Annie forces Paul to burn the manuscript for his latest novel–a non-Misery novel–and we find a parallel to King’s own loss of memory in writing Cujo. Of course it has been argued that this event actually reflects King’s feeling trapped as a writer, being forced to write horror after his fans rejected his fantasy offering, The Eyes of the Dragon. (Which, by the way, reads a lot like the new style of fantasy we give Robert Jordan and George R.R. Martin credit for creating.)
But this is a story of addiction–of Paul’s addiction to Annie’s pain killers, of Annie’s addiction to escapism and control. This mirrors the story of Stephen King’s addiction to his fans, his fans addiction to his writing, and the generally unhealthy results that stem from chemical, emotional, and psychic dependence. It’s life as art and so reads well, even though we want to stop. Each page brings new pain, new depravity, but we keep reading because we feel compelled to read it, because somehow we’re in it.
And that sounds pretentious, but it’s not. In a recent Rolling Stone interview, King says “Misery is a book about cocaine. Annie Wilkes is cocaine. She was my number-one fan.” While King fought with drug addiction for eight years, I bought his books–they were some of the first “grown-up books” I ever read as a kid–and I fed the monkey on his back. We all fed Stephen King’s monkey, and he’s been feeding ours.
So there’s a strong appeal to Misery that transcends the usual writer-reader-critic paradigm. It’s tinged with an addict-enabler-dealer element that we buy into; as readers we are enablers. But as an author, King’s our dealer. We want to read this stuff, we seek it out, it’s not a nice story, not the literary equivalent of a Thomas Kinkade painting. He slings dope and we snatch it up and somewhere along the way if we don’t feel bad on some level, we accuse him of running a scam on us. Enter The Eyes of the Dragon.

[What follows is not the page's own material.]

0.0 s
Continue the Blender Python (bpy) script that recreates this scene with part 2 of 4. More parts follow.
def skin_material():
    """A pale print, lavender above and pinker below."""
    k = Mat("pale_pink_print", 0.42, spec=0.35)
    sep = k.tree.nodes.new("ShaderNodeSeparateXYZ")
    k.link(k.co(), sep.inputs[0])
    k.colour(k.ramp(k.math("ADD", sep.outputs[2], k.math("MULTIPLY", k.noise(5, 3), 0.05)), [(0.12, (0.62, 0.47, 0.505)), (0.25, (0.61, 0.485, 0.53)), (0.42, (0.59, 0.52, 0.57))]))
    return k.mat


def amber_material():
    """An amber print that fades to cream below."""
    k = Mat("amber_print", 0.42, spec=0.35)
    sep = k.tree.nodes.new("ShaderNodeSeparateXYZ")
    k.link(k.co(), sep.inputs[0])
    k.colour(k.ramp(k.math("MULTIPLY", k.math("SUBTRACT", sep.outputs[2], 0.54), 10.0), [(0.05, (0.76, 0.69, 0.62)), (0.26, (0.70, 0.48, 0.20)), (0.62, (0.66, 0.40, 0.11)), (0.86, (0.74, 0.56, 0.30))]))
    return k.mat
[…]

Did we make Stephen King into a junkie by demanding he meet our expectations? No. Did we directly enable his cocaine and booze habit? No. Do readers create stress in author’s lives by assuming that writers of genre fiction are one-trick ponies? Yes. Is that likely to turn a writer into a junkie? Probably.

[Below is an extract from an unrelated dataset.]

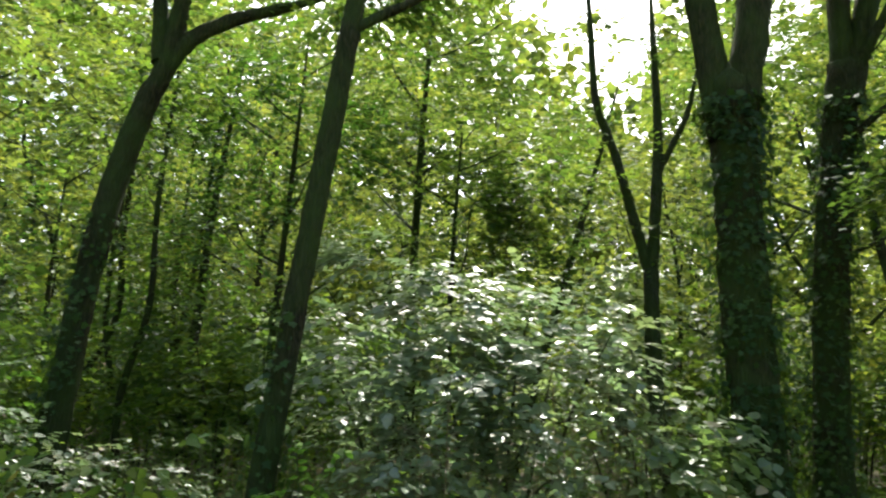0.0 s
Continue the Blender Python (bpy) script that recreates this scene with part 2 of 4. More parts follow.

So that sanctimonious, heartfelt drivel King gushes about in On Writing, the moments when he sounds like South Park‘s Mr. Mackey with his refrain “Drugs are bad, mmmkay”, is actually a damnation of complacency, of falling into the rut of writing in only one genre (or writing too heavily about certain topics.) Critics of On Writing have said that it lacks little practical advice on the art and craft of writing. I truth, it contains a wealth of information if you look at King’s body of work and the known details of his life.